(Problem description) Give all the lines below again, exactly, with no pictures.

(Source excerpt)
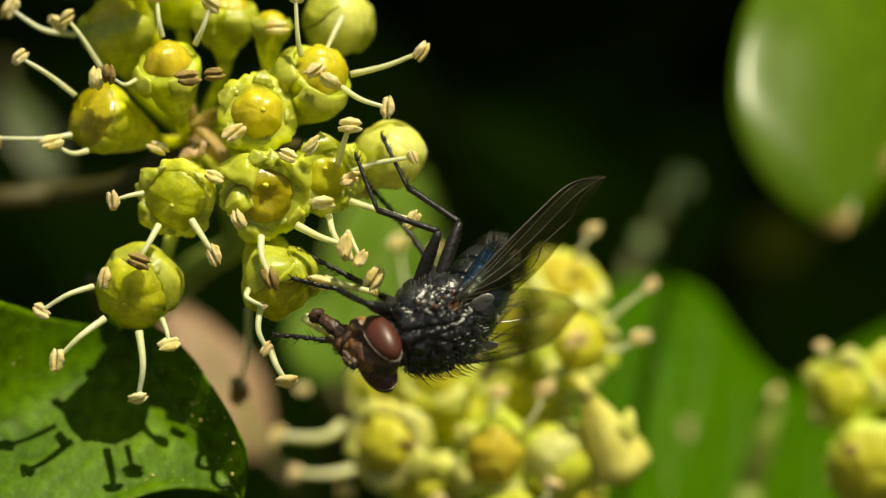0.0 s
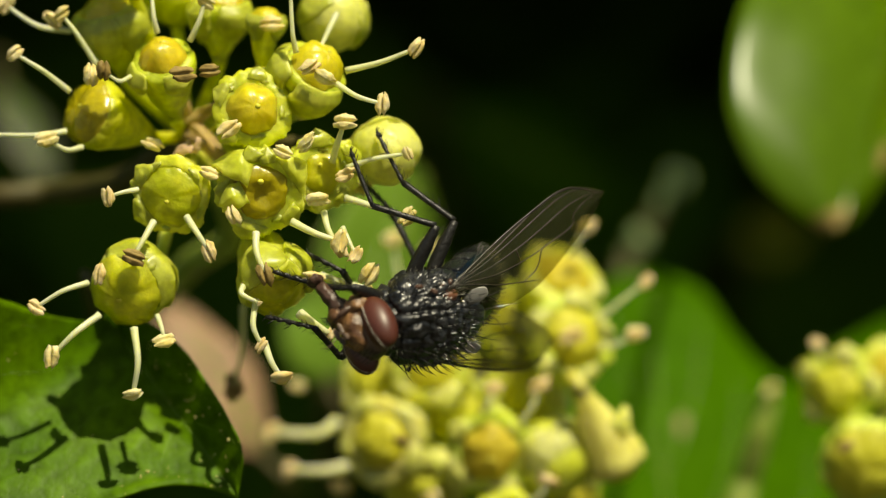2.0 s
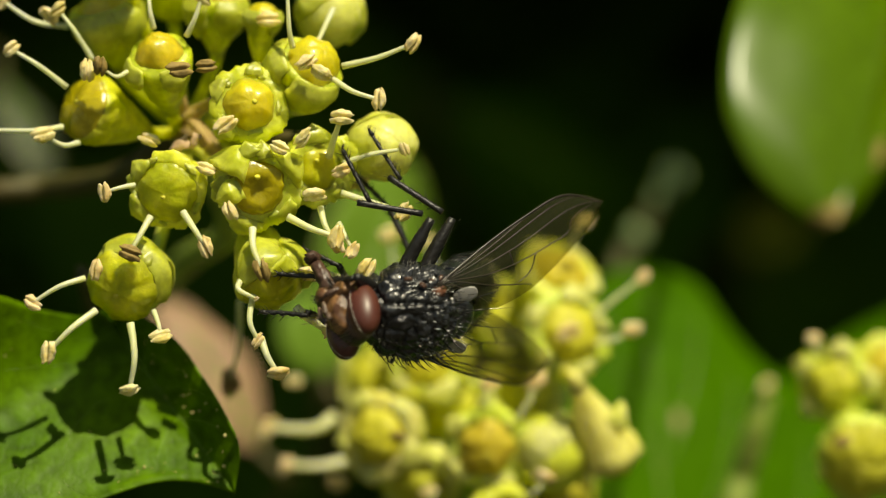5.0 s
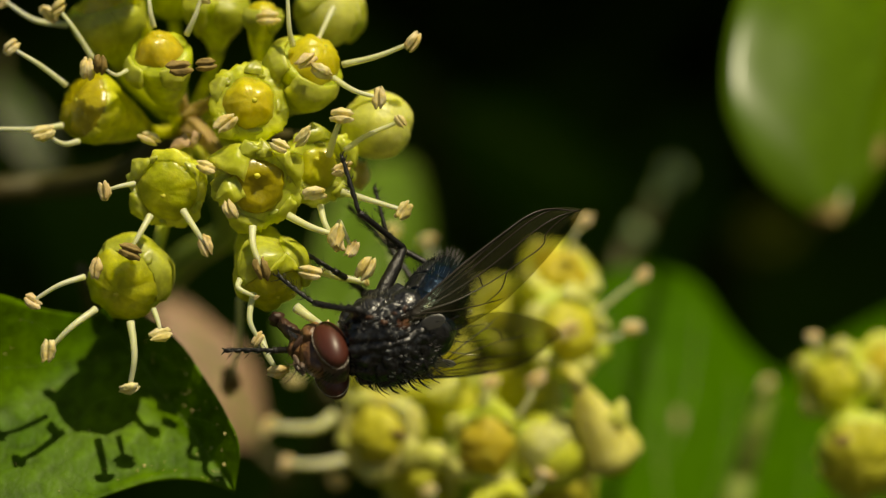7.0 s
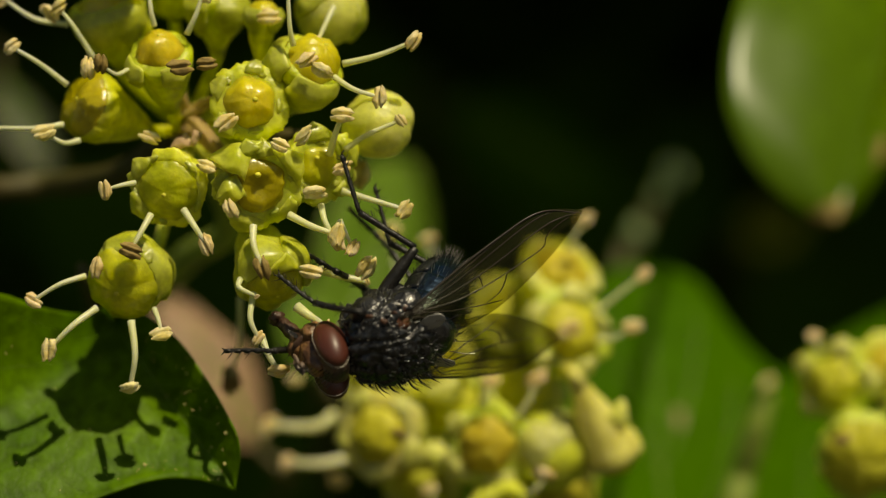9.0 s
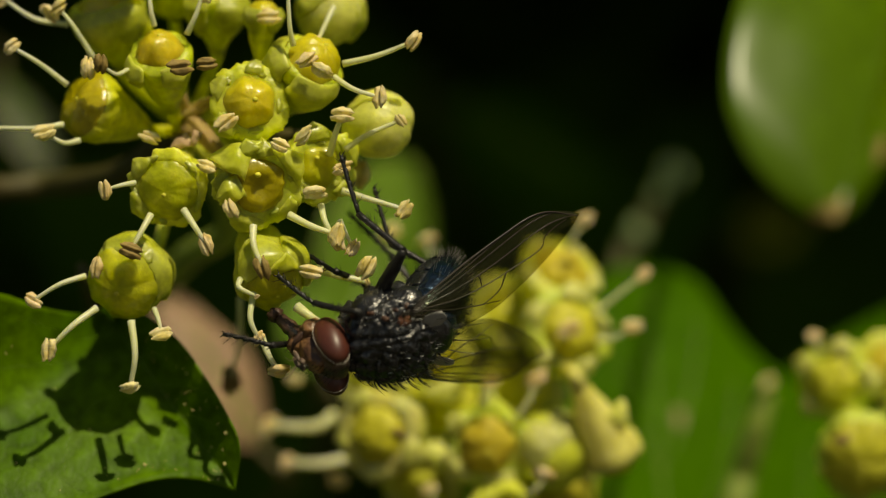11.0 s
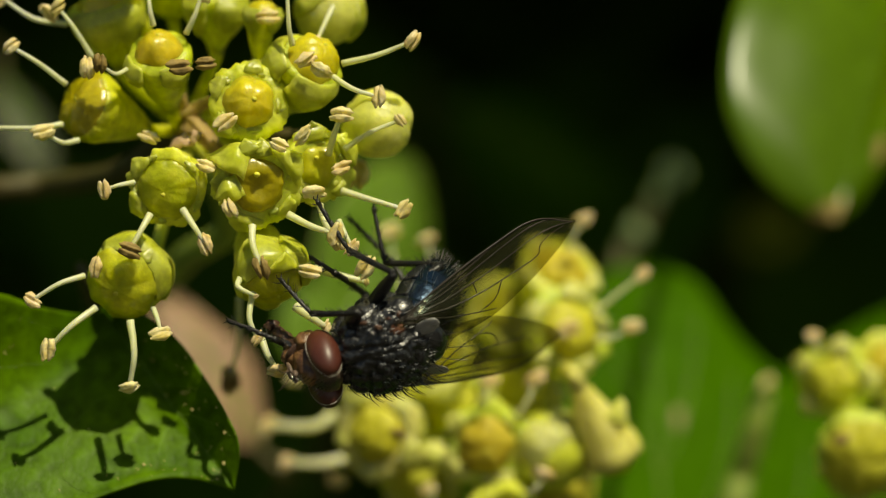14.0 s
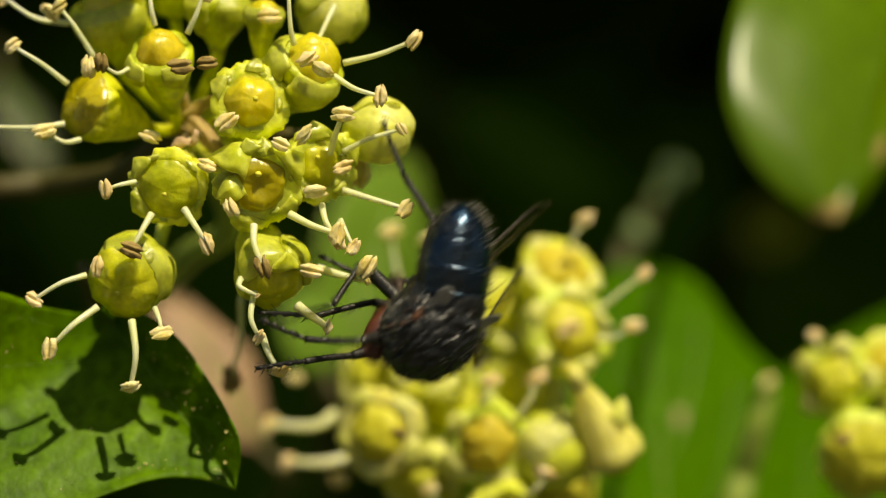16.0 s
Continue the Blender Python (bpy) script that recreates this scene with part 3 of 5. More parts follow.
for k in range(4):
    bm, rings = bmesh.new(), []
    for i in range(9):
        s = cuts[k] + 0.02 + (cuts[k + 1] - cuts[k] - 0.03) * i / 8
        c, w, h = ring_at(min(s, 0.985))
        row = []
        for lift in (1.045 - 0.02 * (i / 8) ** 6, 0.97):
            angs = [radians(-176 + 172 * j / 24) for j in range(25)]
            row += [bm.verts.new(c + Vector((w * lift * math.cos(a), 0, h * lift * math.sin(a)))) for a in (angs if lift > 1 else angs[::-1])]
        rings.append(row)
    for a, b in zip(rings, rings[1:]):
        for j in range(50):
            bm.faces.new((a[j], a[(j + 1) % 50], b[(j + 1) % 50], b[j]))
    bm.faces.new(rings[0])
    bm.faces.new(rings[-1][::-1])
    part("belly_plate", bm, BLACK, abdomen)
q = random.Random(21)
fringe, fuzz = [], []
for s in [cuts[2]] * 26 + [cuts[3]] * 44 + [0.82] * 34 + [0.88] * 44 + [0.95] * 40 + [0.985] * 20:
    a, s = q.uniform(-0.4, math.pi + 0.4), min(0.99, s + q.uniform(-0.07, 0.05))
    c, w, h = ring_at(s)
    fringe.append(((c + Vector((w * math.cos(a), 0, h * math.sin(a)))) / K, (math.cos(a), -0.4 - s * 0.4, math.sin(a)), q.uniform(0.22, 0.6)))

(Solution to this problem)
0.0 s
2.0 s
5.0 s
7.0 s
9.0 s
11.0 s
14.0 s
16.0 s
Continue the Blender Python (bpy) script that recreates this scene with part 3 of 5. More parts follow.
for k in range(4):
    bm, rings = bmesh.new(), []
    for i in range(9):
        s = cuts[k] + 0.02 + (cuts[k + 1] - cuts[k] - 0.03) * i / 8
        c, w, h = ring_at(min(s, 0.985))
        row = []
        for lift in (1.045 - 0.02 * (i / 8) ** 6, 0.97):
            angs = [radians(-176 + 172 * j / 24) for j in range(25)]
            row += [bm.verts.new(c + Vector((w * lift * math.cos(a), 0, h * lift * math.sin(a)))) for a in (angs if lift > 1 else angs[::-1])]
        rings.append(row)
    for a, b in zip(rings, rings[1:]):
        for j in range(50):
            bm.faces.new((a[j], a[(j + 1) % 50], b[(j + 1) % 50], b[j]))
    bm.faces.new(rings[0])
    bm.faces.new(rings[-1][::-1])
    part("belly_plate", bm, BLACK, abdomen)
q = random.Random(21)
fringe, fuzz = [], []
for s in [cuts[2]] * 26 + [cuts[3]] * 44 + [0.82] * 34 + [0.88] * 44 + [0.95] * 40 + [0.985] * 20:
    a, s = q.uniform(-0.4, math.pi + 0.4), min(0.99, s + q.uniform(-0.07, 0.05))
    c, w, h = ring_at(s)
    fringe.append(((c + Vector((w * math.cos(a), 0, h * math.sin(a)))) / K, (math.cos(a), -0.4 - s * 0.4, math.sin(a)), q.uniform(0.22, 0.6)))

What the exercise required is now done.